From everyday groceries to household appliances and rare souvenirs, artist Kate Bingaman-Burt, from Portland, Oregon, keeps track of everything she buys by making silly drawings of something she purchases every day. She started this habit six years ago and has since then published two volumes of a book on the topic, called Obsessive Consumption – What Did You Buy Today?
Kate Bingaman-Burt is an Assistant Professor of Graphic Design at Portland State University, but she’s also interested in modern consumerism. In 2002, she started documenting her shopping by photographing everything she purchased, and continued doing so every day until 2004. Then, she decided to combine her artistic talents with her interest in everyday consumption by replacing the photos with drawings she did herself. For the last six years, she has been making drawings of at least an item she buys every single day. The six years of the project have been compressed in two volumes of a book entitled Obsessive Consumption – What Did You Buy Today? published by Princeton Architectural Press, but can also be viewed online, on Kate’s official website.

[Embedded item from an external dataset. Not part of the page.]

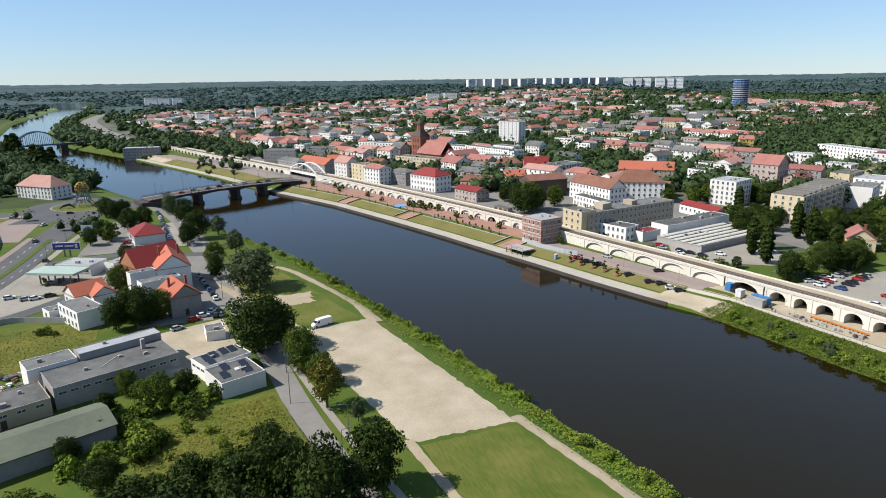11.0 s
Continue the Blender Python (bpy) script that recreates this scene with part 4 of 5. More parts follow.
# pitched fins on the slab block's roof and its balconies
slab = [o for o in bpy.data.objects if o.parent is None and o.name.startswith("house") and abs(o.location.x - 220) < 0.1 and abs(o.location.y - 279) < 0.1][0]
for k in range(9):
    part("roof_fin", Geo().box(-33 + k * 8, -7, 14.5, -29.5 + k * 8, 7, 15.3), TOWNPAVE, slab, "grey-brown ribbed roof strip")
for k in range(7):
    for st in range(1, 5):
        part("balcony", Geo().box(-30 + k * 9.6, -9.2, st * 2.9 - 0.1, -26 + k * 9.6, -8.0, st * 2.9 + 0.9), WALLGREY, slab)
# cathedral
cath = thing("brick_cathedral", pose(99, 587, 5, 0, 0, -66), "red brick cathedral with square tower and steep red roof", "church")
FOOT.append((104, 580, 40))
tower = part("tower", Geo().box(-6, -6, -1, 6, 6, 25), BRICK, cath)
g = Geo()
for q, z0, z1, s in ((6.3, 25, 31, 2.6),):
    for k in range(4):
        a = [(-q, -q), (q, -q), (q, q), (-q, q)]
        p0, p1 = a[k], a[(k + 1) % 4]
        g.poly([(*p0, z0), (*p1, z0), (p1[0] * s / q, p1[1] * s / q, z1), (p0[0] * s / q, p0[1] * s / q, z1)])
part("tower_roof", g, WALLDARK, tower, "dark tower roof")
part("lantern", Geo().tube([(0, 0, 29), (0, 0, 36)], [3.2, 3.0], 8), BRICK, cath)
part("lantern_cap", Geo().tube([(0, 0, 36), (0, 0, 37.5), (0, 0, 39.5), (0, 0, 43)], [3.5, 3.0, 1.3, 0.12], 8), WALLDARK, cath)
part("nave_wall", Geo().box(6, -9, -1, 34, 9, 11), BRICK, cath)
g = Geo()
roof_geo(g, 30, 19, 11, "gx", 11)
rfo = part("nave_roof", g, ROOFRED, cath, "steep red tiled nave roof")
rfo.location = (20, 0, 0)
part("choir_wall", Geo().box(34, -6, -1, 42, 6, 8), BRICK, cath)
g = Geo()
roof_geo(g, 10, 13, 8, "hip", 8)
rfo = part("choir_roof", g, ROOFRED, cath)
rfo.location = (38, 0, 0)
for k in range(6):
    part("lancet_window", Geo().box(9 + k * 4, -9.06, 2, 10.4 + k * 4, -9.0, 9), GLASS, cath)
for z in (8, 14, 20):
    for u in (-3, 0, 3):
        part("lancet_window", Geo().box(u - 0.6, -6.06, z, u + 0.6, -6.0, z + 3.5), GLASS, tower)
# pale church with a spire
ch = thing("pale_church", pose(402, 324, 6, 0, 0, -70), "pale stone church with a slender green-grey spire", "church")
part("tower", Geo().box(-4, -4, -2, 4, 4, 22), WALLGREY, ch)
part("spire", Geo().tube([(0, 0, 22), (0, 0, 30), (0, 0, 41)], [4.2, 1.8, 0.1], 8), mat("patina copper", (0.22, 0.30, 0.27), None, 0.7), ch)
part("nave_wall", Geo().box(4, -7, -2, 26, 7, 12), WALLGREY, ch)
g = Geo()
roof_geo(g, 22, 14, 12, "gx", 7)
part("nave_roof", g, ROOFGREY, ch).location = (15, 0, 0)
FOOT.append((410, 318, 26))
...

Asked what inspired her to start drawing her everyday shopping, in an interview with TIME, Kate Bingaman-Burt said:
I started this project as a break from another project where I was drawing all of my credit card statements by hand. The credit card project was not fun, but that also was NOT the point. Making work about consumption and personal consumption especially is a big theme throughout my work: drawing the mundane items that we all purchase everyday just seemed like a natural next step. I also felt uncomfortable drawing objects, and drawing an object every day was the perfect way to get more comfortable with drawing. I started making work about personal consumerism around 2002 when I started photo documenting all of my purchases and then I created a brand called Obsessive Consumption to serve as the umbrella for all of my consumption projects to fall under.

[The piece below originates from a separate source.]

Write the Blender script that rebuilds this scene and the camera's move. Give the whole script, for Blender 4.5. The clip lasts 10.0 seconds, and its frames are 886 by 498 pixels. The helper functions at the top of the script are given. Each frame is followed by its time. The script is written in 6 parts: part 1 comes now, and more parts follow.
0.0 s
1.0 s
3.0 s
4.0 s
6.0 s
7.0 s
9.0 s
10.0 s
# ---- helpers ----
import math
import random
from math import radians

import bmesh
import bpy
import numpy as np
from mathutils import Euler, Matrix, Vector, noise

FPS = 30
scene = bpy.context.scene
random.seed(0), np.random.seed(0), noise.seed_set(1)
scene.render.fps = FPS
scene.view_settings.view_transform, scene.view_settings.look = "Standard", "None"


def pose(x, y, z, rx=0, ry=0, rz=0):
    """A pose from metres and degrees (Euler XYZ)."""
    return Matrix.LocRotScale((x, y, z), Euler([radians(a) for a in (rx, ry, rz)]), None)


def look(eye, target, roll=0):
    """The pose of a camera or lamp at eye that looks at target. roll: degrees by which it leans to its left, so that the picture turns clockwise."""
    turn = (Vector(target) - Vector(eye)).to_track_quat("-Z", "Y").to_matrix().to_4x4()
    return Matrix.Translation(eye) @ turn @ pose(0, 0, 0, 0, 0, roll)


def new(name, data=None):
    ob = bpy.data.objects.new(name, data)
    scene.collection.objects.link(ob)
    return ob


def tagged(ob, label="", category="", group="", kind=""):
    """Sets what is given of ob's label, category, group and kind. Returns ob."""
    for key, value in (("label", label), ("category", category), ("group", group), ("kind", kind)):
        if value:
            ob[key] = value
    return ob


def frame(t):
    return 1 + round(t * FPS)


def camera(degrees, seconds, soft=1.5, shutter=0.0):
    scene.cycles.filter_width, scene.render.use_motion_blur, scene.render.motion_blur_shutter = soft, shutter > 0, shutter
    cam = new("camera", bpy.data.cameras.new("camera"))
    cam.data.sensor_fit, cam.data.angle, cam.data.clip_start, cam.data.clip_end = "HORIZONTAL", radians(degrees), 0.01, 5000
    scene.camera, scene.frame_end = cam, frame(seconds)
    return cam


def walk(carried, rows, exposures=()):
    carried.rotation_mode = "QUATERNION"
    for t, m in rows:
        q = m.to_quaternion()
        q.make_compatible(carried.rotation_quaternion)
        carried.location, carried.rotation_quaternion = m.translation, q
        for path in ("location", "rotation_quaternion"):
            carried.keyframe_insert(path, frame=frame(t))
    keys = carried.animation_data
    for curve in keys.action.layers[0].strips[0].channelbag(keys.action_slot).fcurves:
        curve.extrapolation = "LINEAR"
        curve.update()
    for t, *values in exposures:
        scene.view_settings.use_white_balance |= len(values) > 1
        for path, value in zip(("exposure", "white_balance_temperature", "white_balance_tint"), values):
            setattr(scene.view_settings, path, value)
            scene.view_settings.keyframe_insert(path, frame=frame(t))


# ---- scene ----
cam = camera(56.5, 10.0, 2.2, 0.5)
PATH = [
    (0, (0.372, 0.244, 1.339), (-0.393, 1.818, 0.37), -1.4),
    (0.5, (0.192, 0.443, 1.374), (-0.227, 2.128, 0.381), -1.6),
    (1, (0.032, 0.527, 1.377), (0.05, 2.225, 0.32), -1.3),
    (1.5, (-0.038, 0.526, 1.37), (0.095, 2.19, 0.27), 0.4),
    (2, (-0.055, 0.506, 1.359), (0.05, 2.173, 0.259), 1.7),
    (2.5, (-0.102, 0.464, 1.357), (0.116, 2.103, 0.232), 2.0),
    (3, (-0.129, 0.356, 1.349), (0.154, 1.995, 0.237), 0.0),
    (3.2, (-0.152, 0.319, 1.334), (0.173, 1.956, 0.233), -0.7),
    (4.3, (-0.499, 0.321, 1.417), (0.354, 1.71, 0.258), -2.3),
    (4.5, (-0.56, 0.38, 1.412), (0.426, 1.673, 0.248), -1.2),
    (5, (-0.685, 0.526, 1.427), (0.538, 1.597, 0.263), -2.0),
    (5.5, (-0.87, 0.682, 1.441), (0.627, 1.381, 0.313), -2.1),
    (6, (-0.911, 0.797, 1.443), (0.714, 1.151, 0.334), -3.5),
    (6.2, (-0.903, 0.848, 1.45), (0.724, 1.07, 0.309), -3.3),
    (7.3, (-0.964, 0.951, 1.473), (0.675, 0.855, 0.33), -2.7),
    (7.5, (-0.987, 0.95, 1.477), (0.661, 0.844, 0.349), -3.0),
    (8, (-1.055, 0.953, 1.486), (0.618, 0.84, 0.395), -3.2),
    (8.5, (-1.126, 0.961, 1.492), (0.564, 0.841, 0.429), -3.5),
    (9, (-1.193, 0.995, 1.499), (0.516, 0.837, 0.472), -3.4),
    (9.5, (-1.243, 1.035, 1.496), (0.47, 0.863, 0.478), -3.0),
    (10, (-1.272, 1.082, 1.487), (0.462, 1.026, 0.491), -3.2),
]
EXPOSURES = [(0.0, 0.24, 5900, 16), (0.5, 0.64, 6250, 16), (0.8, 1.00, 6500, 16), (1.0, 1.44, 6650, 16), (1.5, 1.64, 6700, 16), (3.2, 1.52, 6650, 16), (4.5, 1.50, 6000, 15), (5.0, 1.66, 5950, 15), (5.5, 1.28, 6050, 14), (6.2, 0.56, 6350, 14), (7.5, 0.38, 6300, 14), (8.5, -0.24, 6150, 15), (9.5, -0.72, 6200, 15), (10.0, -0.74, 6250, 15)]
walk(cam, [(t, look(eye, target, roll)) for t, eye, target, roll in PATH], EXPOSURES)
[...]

Prior to my work about consumption, I worked as a designer in the home gift industry (candles, fancy foods, potpourri etc). Attending trade shows was a regular event for me, and I was really engaged by watching what people would buy or not buy, so I started thinking about my own purchasing patterns and impulses and the storytelling that people engage in over objects.
Obsessive Consumption has gone through many phases (photo documentation, installations, credit card and receipt drawings, sewing and lots and lots of object drawing), but it has always been about everyday objects and investigating why we buy what we buy, and what it says about us.